2014年はウェアラブルデバイスが躍進すると期待されており,Google GlassやTelepathy Oneのようなウェアラブルディスプレイの開発が注目を集めている。機能の一部をスマートフォンに任せることで,これまでもさかんに開発されてきたHMD(Head Mount Display)と比べて格段に小さく,軽くなっており,まさに「着る」感覚となっているのが大きな特徴だ。
■福井大,網膜走査ディスプレイに適した超小型レーザ合波器を開発
ウェアラブルディスプレイの表示方式には,超小型であると共に映像が実空間と重畳できることが求められる。網膜走査ディスプレイは,レーザ光をMEMSを用いて網膜上に走査する。ピント機構が不要で,映像もそのまま背景と重畳されるため,ウェアラブルディスプレイとしてポテンシャルが高い方式の一つだ。
現在,代表的な網膜走査ディスプレイとして,ブラザー工業が業務用HMD「AiRScouter」を発売している。しかしその構成は,接眼部を備えたメガネ部分とコントローラーボックスとに分かれており,ウェアラブルディスプレイとしては大きすぎる。これはRGBのレーザ光源とそれらを合波する光学系がまだ大きく,接眼部と一体化できていないためだ。
この問題に対し,福井大学大学院 工学研究科教授の勝山俊夫氏は,光通信の波長多重などに用いられる方向性結合器型スイッチを利用した導波路型三原色合波器を考案した。埋め込み型シリカ系ガラス導波路を用いて集積化にも成功。全長7 mm以下という超小型化を実現している。
方向性結合器は,光導波路のコアを波長の数倍間隔に近づけることで導波路間に起こる光結合を利用した光スイッチで,光導波路型合分波器として光通信では一般的に使われている。勝山氏が考案したのはRGB 3本の導波路を基板上に製作し,方向性結合器を用いてレーザ光を1本の導波路にまとめることで合波器として機能するというもの。

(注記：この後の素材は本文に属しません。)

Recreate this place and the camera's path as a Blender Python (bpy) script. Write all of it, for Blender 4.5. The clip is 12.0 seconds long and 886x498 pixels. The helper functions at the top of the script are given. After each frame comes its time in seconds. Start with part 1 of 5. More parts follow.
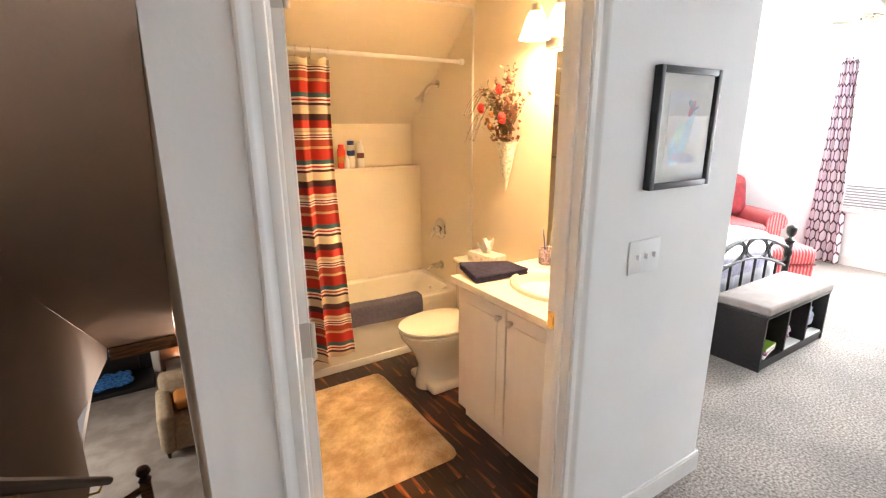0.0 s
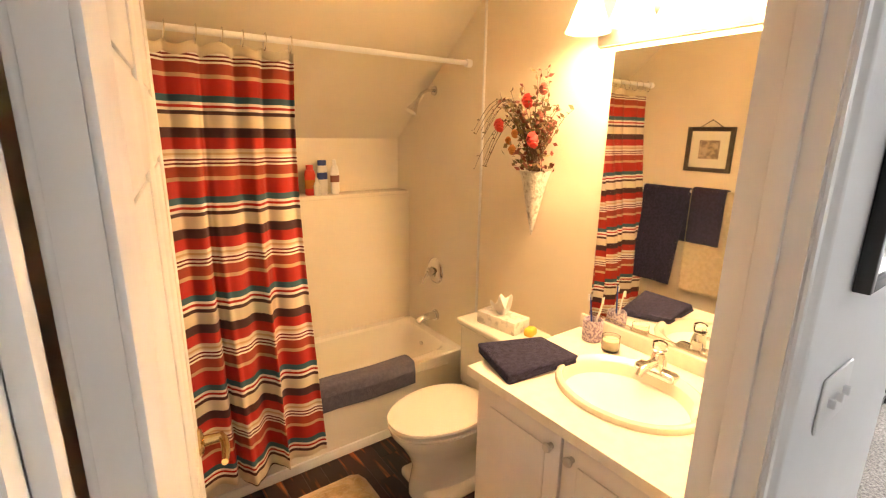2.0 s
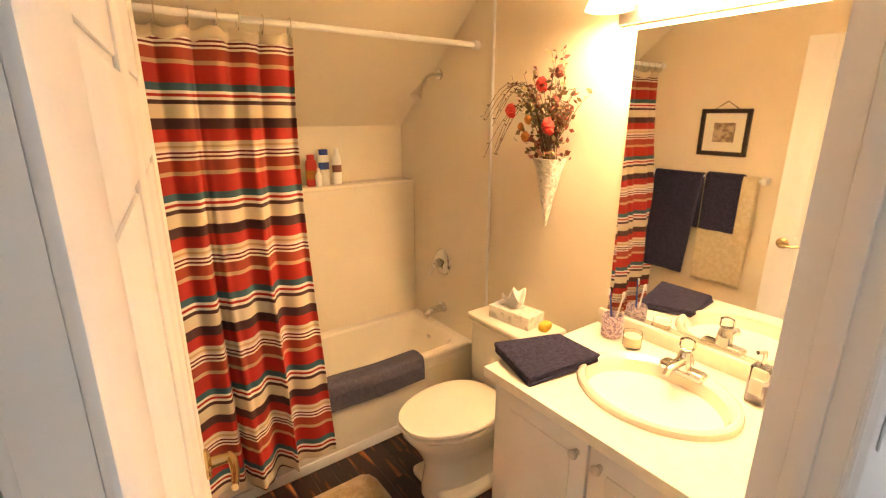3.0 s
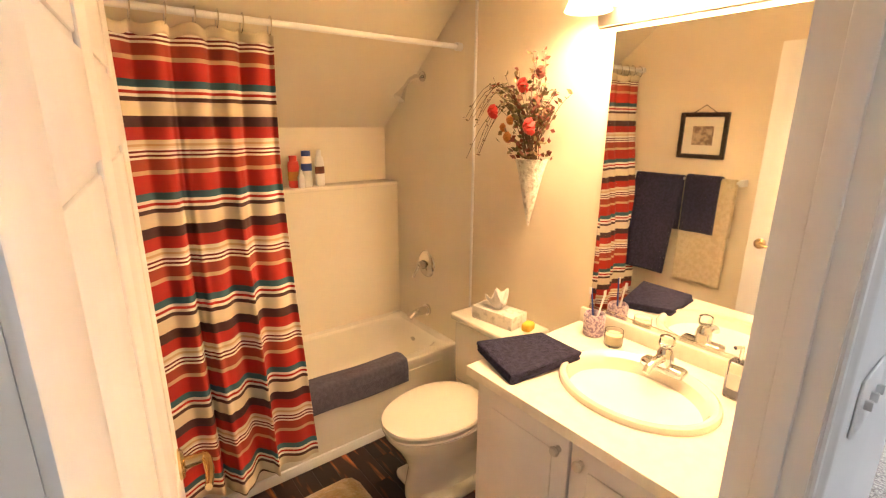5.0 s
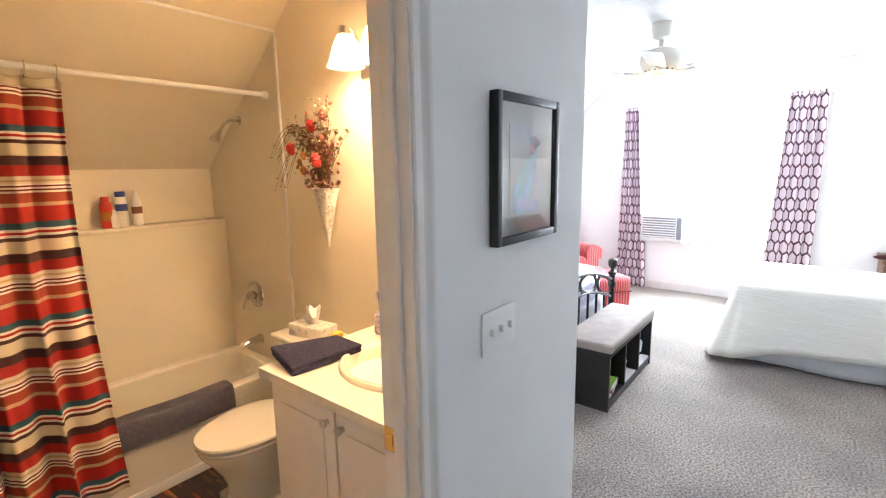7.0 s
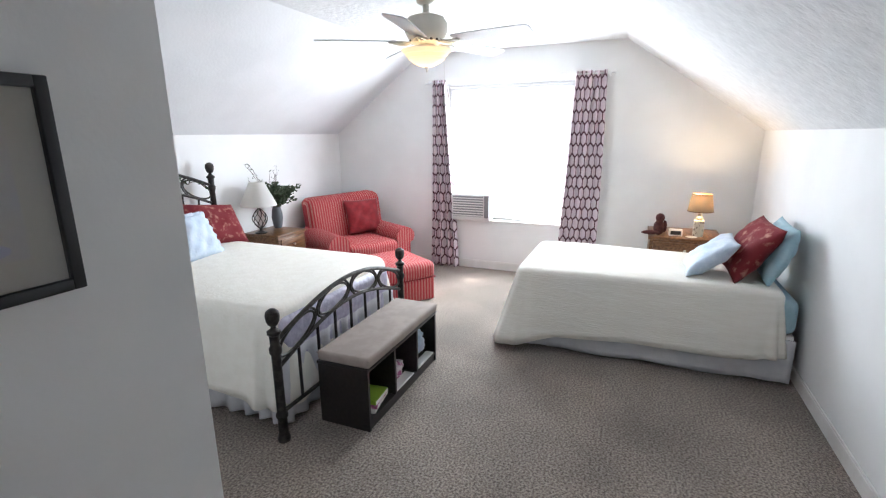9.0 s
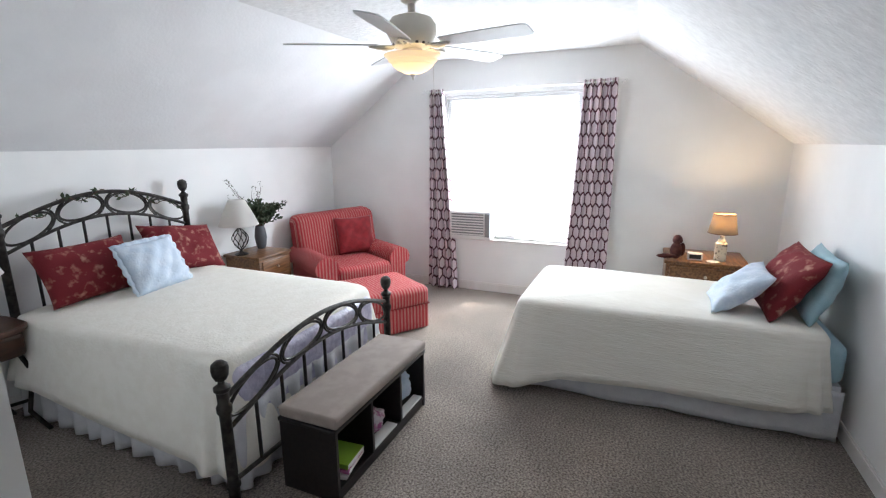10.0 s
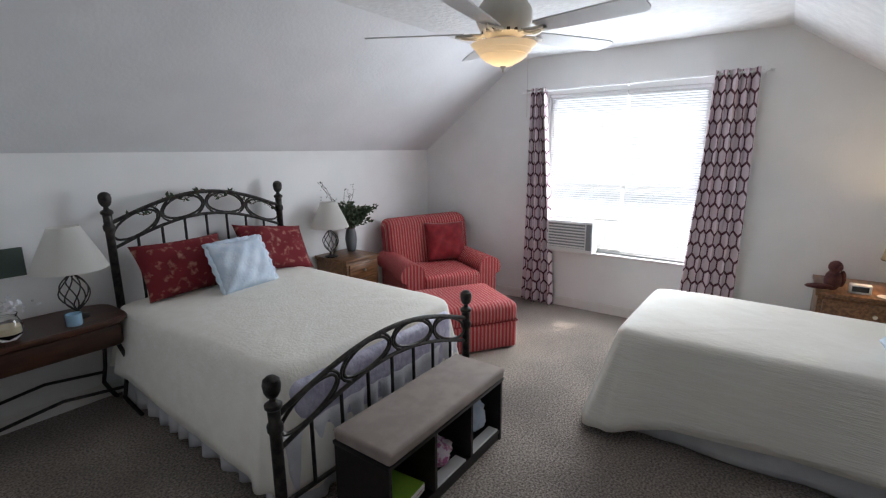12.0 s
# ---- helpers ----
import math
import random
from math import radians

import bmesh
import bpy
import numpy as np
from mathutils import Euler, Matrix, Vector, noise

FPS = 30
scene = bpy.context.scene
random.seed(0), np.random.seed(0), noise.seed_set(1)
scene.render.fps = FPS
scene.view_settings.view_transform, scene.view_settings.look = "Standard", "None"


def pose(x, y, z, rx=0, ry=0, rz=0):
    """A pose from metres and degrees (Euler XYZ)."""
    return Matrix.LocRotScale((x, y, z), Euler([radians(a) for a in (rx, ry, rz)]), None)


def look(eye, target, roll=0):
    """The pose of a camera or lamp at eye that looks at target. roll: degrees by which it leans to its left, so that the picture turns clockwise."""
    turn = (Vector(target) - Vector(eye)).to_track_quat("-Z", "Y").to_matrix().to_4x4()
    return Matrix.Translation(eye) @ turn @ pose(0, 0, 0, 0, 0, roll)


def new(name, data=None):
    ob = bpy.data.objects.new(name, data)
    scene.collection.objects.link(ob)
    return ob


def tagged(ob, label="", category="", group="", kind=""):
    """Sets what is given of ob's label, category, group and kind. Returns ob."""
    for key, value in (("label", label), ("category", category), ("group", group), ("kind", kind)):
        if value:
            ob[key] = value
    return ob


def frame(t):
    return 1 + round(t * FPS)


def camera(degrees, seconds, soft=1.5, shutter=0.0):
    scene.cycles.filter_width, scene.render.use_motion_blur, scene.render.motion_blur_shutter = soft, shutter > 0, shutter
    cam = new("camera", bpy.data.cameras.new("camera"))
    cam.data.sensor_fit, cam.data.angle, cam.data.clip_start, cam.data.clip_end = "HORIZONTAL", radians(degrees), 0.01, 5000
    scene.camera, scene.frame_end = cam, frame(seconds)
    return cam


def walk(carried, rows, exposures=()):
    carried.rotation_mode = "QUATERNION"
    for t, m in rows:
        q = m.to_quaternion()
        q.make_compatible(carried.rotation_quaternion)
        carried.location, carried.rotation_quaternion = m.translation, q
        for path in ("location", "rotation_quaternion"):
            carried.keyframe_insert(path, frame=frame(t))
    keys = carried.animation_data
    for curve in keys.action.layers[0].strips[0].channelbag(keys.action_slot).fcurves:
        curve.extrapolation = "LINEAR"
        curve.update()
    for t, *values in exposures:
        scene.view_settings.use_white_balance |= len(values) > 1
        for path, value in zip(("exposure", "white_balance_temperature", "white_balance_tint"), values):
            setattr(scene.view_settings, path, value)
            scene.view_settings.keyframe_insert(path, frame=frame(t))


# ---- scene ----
cam = camera(86.7, 12.0, soft=1.2)
PATH = [
    (0, (0.31, 0.327, 1.569), (1.338, 1.965, 1.06), -0.3),
    (0.5, (0.44, 0.566, 1.582), (1.492, 2.201, 1.114), 0.0),
    (1, (0.527, 0.766, 1.607), (1.623, 2.379, 1.164), 0.4),
    (1.5, (0.563, 0.941, 1.623), (1.694, 2.526, 1.177), 1.0),
    (2, (0.589, 1.065, 1.638), (1.726, 2.637, 1.15), 0.9),
    (2.5, (0.599, 1.142, 1.655), (1.721, 2.702, 1.115), 0.3),
    (4.5, (0.614, 1.201, 1.625), (1.773, 2.736, 1.074), 0.3),
    (5, (0.615, 1.164, 1.627), (1.797, 2.688, 1.1), 0.4),
    (5.5, (0.611, 1.092, 1.611), (1.854, 2.587, 1.139), 0.6),
    (6, (0.62, 0.981, 1.592), (1.943, 2.424, 1.18), 0.7),
    (6.5, (0.639, 0.828, 1.575), (2.082, 2.163, 1.21), 0.2),
    (7, (0.688, 0.637, 1.562), (2.225, 1.868, 1.222), -1.0),
    (7.5, (0.776, 0.477, 1.552), (2.421, 1.549, 1.182), -1.4),
    (7.7, (0.845, 0.436, 1.55), (2.53, 1.434, 1.152), -1.2),
    (9.3, (1.652, 0.279, 1.659), (3.453, 1.009, 1.185), -0.5),
    (9.5, (1.748, 0.287, 1.664), (3.548, 1.025, 1.196), -0.7),
    (10, (1.932, 0.339, 1.68), (3.724, 1.111, 1.242), -0.5),
    (10.5, (2.065, 0.361, 1.682), (3.825, 1.223, 1.283), -0.6),
    (11, (2.163, 0.369, 1.681), (3.869, 1.334, 1.284), -0.5),
    (11.5, (2.225, 0.386, 1.67), (3.867, 1.452, 1.263), -0.4),
    (12, (2.272, 0.386, 1.659), (3.853, 1.539, 1.244), -0.4),
]
EXPOSURES = [(0.0, 2.5, 6550, 11), (2.5, 2.2, 6900, 12), (4.5, 2.2, 6650, 12), (5.5, 2.24, 6200, 11), (6.5, 2.2, 6000, 10), (7.0, 1.95, 6000, 10), (7.7, 1.5, 6000, 10), (9.3, 0.72, 6350, 10), (10.0, 0.5, 6350, 10), (12.0, -0.28, 6400, 11)]
walk(cam, [(t, look(eye, target, roll)) for t, eye, target, roll in PATH], EXPOSURES)

# ---- world and lights ----
world = bpy.data.worlds.new("world")
scene.world = world
world.use_nodes = True
sky = world.node_tree.nodes.new("ShaderNodeTexSky")
sky.sky_type, sky.sun_disc = "NISHITA", False
sky.sun_elevation, sky.sun_rotation = radians(53), radians(111)
world.node_tree.links.new(sky.outputs[0], world.node_tree.nodes["Background"].inputs[0])
world.node_tree.nodes["Background"].inputs[1].default_value = 0.05


def lamp(name, kind, place, power, colour, size=0.05, size_y=None, target=None):
    data = bpy.data.lights.new(name, kind)
    data.energy, data.color = power, colour
    ob = new(name, data)
    if kind == "AREA":
        data.shape, data.size, data.size_y = "RECTANGLE", size, size_y
        ob.matrix_basis = look(place, target)
    elif kind == "POINT":
        data.shadow_soft_size = size
        ob.location = place
    return ob


sun = bpy.data.lights.new("sun", "SUN")
sun.energy, sun.angle, sun.color = 5.0, radians(0.5), (1.0, 0.95, 0.88)
sun_ob = new("sun", sun)
sun_ob.matrix_basis = look((20, -4, 26), (20 - 0.93 * 6.02, -4 + 0.37 * 6.02, 26 - 7.99))
WARM = (1.0, 0.645, 0.33)
lamp("window_daylight", "AREA", (6.945, 1.71, 1.405), 78, (0.84, 0.92, 1.0), 1.46, 1.57, (0, 1.71, 1.405))
for y in (2.235, 2.06, 1.885, 1.71):
    lamp("vanity_bulb", "POINT", (2.055, y, 2.016), 6.2, WARM, 0.035)
lamp("bedside_bulb", "POINT", (6.5, -0.30, 1.02), 7.6, (1.0, 0.70, 0.38), 0.03)
lamp("fan_bulb", "POINT", (4.53, 1.64, 2.096), 1.6, (1.0, 0.8, 0.55), 0.05)
lamp("downstairs_lamp", "POINT", (0.42, 8.75, -1.82), 5.6, (1.0, 0.78, 0.5), 0.04)
# added warm panel with no window or fixture behind it, brightens stairwell and room below
lamp("downstairs_daylight", "AREA", (-1.9, 7.0, -1.2), 12.8, (1.0, 0.93, 0.86), 1.4, 1.3, (1.0, 6.2, -2.2))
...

しかし通信の波長多重とは違い,RGBではそれぞれの波長が大幅に異なるため,合波器の構造に工夫が必要となる。具体的には,B,G,Rの順にコアサイズ2 μmの導波路を並べ,光結合が起こる光スイッチ部をBの導波路に2ヶ所設けた。さらにGの導波路を挟んで反対側となるRの導波路には,Bの2つの光スイッチの間に位置するように光スイッチを設けることで,3波長の合波が可能になった。
試作した合波器の出力特性を調べると,RとGが入力光の98%,Bも92%が出力されており,効率が高いことが分かった。また合波器はそれぞれ640 nm(R),520 nm(G),460 nm(B)のシングルモードに最適化してあるが,波長が±10 nm程度変動しても,RGB共に90%程度の出力を保持することができ,ロバスト性が高いことも示された。さらに,断面が正方形のコアを用いているので,偏光方向を変えても出力が変化しないことも確認しているという。
従来の合波器はミラーやレンズを用いた機械的な機構のため,振動によって光軸がずれる可能性があった。この合波器はガラス基板上に集積化しているのでそうした衝撃に対して信頼性が非常に高く,体積も大幅に小さくなっている。厳しい使用環境が予想されるウェアラブルディスプレイに適したデバイスと言えそうだ。
この合波器は,方向性結合器の製造プロセスを転用するだけで作製できるという。しかし勝山氏は「合波器だけ小型化ができても仕方がない」として,今後はPLC(Planar Lightwave Circuit)によるデバイスの製作と共に,パッシブアライメントによって半導体レーザを集積化して光源と一体化したデバイスを実現し,ウェアラブルディスプレイだけでなくマイクロプロジェクタなどの超小型レーザディスプレイにも応用したいとしている。